Imagine your heart as a circle. Before your conversion that circle is dark, enslaved to the power of sin and the flesh (Rom. 6:20). When you’re converted something changes (Rom. 6:1-11). But what exactly? Most Christians understand that we receive a “new nature,” but what that is and how it relates to our every day experiences and sanctification (becoming holy like Christ) is unclear.
For example, many Christians envision conversion as the emergence a single white dot of holiness in the darkness. Over time, that dot of holiness expands to eclipse the darkness in their hearts.
The problem with this view is that it doesn’t take seriously the “newness” of converted believers. Not much changes after conversion. We remain primarily sinful. We only hope the sprinkle of holiness grows.
When you read Paul and Peter, it’s clear that in Christ we receive a new nature, and the old nature (the big black dot) is put to death.
“We know that our old self was crucified with him in order that the body of sin might be brought to nothing, so that we would no longer be enslaved to sin.” (Rom. 6:6)
“Therefore, if anyone is in Christ, he is a new creation. The old has passed away; behold, the new has come.” (2 Cor. 5:17)
“You have been born again, not of perishable seed but of imperishable, through the living and abiding word of God” (1 Peter 1:23).
Their teaching came from Jesus, who said “That which is born of the flesh is flesh, and that which is born of the Spirit is spirit” (Jn 3:6). Jesus taught that those who are born of the Spirit are definitively different than their old fleshly self. A new birth has occurred by the power of the Spirit. That’s the strongest possible language to express change.
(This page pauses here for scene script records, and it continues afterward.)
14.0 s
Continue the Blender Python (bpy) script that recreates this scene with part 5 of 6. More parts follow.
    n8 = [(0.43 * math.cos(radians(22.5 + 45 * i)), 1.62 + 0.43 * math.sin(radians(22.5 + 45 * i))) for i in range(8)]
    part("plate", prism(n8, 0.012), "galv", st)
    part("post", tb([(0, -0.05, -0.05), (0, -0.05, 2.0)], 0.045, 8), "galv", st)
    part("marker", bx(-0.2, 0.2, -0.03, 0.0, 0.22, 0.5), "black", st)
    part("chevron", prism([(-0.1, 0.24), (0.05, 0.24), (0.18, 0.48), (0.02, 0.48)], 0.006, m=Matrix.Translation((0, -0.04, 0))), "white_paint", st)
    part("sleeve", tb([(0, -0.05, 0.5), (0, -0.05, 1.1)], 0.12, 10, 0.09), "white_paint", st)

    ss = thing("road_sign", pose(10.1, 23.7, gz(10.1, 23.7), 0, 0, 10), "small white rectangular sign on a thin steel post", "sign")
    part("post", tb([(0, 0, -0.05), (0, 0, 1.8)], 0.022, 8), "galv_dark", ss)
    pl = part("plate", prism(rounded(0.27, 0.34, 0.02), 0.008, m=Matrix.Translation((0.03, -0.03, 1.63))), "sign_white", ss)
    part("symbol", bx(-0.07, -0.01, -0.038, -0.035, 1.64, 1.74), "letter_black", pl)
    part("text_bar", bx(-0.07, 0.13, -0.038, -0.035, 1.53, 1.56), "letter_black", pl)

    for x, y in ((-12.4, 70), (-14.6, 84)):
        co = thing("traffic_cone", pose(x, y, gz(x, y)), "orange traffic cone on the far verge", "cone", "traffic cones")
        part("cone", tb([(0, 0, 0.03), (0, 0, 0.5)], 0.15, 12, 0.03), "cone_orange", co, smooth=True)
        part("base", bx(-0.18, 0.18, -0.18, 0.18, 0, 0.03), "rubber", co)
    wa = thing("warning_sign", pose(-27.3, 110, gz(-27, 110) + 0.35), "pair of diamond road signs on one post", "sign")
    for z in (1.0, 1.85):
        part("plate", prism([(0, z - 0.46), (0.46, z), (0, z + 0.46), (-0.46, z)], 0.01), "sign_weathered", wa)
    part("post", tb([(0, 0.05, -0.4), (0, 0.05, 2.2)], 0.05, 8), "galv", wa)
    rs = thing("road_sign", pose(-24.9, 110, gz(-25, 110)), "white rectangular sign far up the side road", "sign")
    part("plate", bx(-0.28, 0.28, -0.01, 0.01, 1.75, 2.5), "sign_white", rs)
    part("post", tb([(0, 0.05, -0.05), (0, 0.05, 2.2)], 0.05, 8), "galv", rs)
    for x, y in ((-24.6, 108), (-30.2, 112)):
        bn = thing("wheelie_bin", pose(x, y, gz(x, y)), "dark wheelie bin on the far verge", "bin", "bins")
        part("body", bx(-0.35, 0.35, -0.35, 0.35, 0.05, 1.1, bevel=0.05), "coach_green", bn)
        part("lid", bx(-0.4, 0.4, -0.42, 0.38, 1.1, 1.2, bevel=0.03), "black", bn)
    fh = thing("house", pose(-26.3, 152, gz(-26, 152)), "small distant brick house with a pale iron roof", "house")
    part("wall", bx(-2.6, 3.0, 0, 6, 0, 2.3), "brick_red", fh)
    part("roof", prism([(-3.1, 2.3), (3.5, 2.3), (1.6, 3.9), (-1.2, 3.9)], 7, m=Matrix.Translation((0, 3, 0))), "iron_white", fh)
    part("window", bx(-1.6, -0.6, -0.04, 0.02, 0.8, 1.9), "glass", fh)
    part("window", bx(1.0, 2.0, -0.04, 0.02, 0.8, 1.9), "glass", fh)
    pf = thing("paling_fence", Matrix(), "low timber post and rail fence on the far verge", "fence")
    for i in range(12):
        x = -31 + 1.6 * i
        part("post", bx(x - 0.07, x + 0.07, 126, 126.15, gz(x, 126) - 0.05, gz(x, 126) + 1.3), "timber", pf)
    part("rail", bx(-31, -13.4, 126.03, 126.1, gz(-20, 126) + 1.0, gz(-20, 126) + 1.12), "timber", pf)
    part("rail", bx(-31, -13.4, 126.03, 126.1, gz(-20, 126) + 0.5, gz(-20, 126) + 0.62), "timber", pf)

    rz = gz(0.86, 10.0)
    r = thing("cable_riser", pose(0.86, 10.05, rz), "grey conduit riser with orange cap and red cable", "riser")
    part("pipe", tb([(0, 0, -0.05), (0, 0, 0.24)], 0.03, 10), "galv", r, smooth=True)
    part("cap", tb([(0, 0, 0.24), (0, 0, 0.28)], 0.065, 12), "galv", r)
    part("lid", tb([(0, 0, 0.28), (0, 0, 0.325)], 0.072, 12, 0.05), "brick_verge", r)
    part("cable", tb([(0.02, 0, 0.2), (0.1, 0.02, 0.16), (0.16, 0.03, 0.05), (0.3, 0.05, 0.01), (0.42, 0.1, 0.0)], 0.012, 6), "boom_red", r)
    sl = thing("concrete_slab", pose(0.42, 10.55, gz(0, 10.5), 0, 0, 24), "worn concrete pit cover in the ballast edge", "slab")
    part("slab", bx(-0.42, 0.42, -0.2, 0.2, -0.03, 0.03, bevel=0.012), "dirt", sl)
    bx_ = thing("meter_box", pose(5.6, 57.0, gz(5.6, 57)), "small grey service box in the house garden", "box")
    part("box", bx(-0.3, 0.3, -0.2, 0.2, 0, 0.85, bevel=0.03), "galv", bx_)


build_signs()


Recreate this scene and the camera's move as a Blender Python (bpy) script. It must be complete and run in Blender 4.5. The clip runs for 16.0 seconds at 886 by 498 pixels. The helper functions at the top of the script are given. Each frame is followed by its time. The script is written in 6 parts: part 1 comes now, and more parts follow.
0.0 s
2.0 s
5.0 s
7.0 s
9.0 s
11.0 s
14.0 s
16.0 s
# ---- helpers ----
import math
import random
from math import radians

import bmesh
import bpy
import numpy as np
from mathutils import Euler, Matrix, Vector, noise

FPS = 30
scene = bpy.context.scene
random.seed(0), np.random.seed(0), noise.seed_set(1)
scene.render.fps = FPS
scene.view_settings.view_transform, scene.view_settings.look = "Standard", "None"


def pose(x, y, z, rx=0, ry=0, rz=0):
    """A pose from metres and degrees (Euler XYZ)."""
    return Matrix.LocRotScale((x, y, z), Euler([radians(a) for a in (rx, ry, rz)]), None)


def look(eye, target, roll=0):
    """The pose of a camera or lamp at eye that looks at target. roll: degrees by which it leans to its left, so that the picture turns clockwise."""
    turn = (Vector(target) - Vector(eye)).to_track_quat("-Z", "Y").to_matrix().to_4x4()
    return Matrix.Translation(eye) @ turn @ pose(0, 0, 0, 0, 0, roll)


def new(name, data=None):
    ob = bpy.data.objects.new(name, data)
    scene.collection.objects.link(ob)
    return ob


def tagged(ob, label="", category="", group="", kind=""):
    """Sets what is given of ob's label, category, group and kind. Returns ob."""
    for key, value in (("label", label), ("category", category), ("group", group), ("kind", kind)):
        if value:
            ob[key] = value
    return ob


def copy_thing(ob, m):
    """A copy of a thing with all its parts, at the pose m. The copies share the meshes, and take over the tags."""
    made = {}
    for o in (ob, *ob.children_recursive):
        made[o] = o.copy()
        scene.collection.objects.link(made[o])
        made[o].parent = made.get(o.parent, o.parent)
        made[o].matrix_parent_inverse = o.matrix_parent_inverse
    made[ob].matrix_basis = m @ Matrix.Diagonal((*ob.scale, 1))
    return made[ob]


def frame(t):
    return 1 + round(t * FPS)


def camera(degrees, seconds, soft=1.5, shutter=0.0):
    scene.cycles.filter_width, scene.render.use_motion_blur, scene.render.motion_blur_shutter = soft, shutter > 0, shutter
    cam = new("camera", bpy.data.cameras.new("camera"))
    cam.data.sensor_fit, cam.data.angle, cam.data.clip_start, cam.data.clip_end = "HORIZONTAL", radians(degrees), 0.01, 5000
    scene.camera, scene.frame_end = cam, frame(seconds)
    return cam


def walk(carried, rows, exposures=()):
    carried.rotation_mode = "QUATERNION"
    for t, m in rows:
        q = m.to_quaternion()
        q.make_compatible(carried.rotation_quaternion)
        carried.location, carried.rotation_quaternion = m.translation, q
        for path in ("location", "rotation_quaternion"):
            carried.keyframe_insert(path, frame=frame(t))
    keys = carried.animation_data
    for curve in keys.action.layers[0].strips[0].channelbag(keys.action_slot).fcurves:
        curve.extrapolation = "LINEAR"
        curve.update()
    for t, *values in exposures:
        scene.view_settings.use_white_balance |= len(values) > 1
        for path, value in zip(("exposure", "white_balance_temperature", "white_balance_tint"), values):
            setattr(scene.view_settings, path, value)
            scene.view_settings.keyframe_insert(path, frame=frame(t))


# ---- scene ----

Jesus wants us to ourselves as new! Thus Paul commands, “So you also must consider yourselves dead to sin and alive to God in Christ Jesus” (Rom. 6:11). When we become Christians we do not receive a small white dot of holiness to expand. No, we die to sin and become a new creature alive to God. Our new nature is united to Christ, and is perfectly holy.
For all who are led by the Spirit of God are sons of God. For you did not receive the spirit of slavery to fall back into fear, but you have received the Spirit of adoption as sons, by whom we cry, “Abba! Father!” (Rom 8:14-15)
Paul wants us to see that our true identity is not our sin! Yes, it may influence me, but I am not my flesh. Who am I? A child of God. This breaks the feedback loop of shame, and promotes sanctification. When we sin, we think, “What I did was wrong, but that’s not who I am; I am a son; Father, I repent; Father, thank you for loving me and claiming me; to obey you is my pleasure.”
When we’re freed from a false self-image to see ourselves as sons, everything changes. Love and desire for the father empowers us to be who we are in Christ and resist the influence of the flesh. Love and assurance from the father allows us to see that, although we sin, we are not, in our core, our sin. These truths set us free.